Ежедневные громкие голоса заставили меня присмотреться к отношениям в соседских семьях, где жены были менее эмансипированы или более сдержаны. Или не так последовательны и безупречны сами. И побудили сделать выводы. Я понял (на бессловесном тогда уровне), что любая культура не переборет врожденного темперамента, что мой темперамент – такой же, как у мамы. Значит, та, кого я буду видеть рядом всю совместную жизнь, должна быть в корне другой. Впрочем, такие нонконформистские ощущения появились у меня гораздо позже 56-го освободительного года, а тогда я был счастлив, что благодаря «Гонконгу» вновь оказался в центре всепоглощающего внимания мамы.

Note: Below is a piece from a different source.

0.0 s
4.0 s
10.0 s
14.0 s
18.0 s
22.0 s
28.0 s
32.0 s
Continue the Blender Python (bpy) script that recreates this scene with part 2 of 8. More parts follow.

Даже папа на нее за это обижался. Как-то, возвращаясь поздно с очередного успешного шашечного турнира с выигранным подстаканником в бархатном футляре (а он на провинциальном уровне играл очень хорошо, был чемпионом и республик, и областей), отец на кураже спешил и маму порадовать. Но входная дверь в двухэтажную коммуналку оказалась запертой – заигрались шашисты допоздна. Тогда отец залез на выступ котельной напротив нашего окна на втором этаже и стал пытаться обратить на себя внимание мамы, которая за окном укладывала и поила лекарствами детей. Мама, глядя прямо на него, никак не реагировала, приветственных жестов не делала, вниз к двери – открывать победителю! – не спешила, не говоря уже о воздушных поцелуях в сторону окна. Отец жутко обиделся, возомнил, что мама не хочет его пускать домой, а мать, со свойственной ей иногда рациональностью, потом объяснила, что если смотреть со света в темноту (а приходи раньше!), находящегося за окном не видно.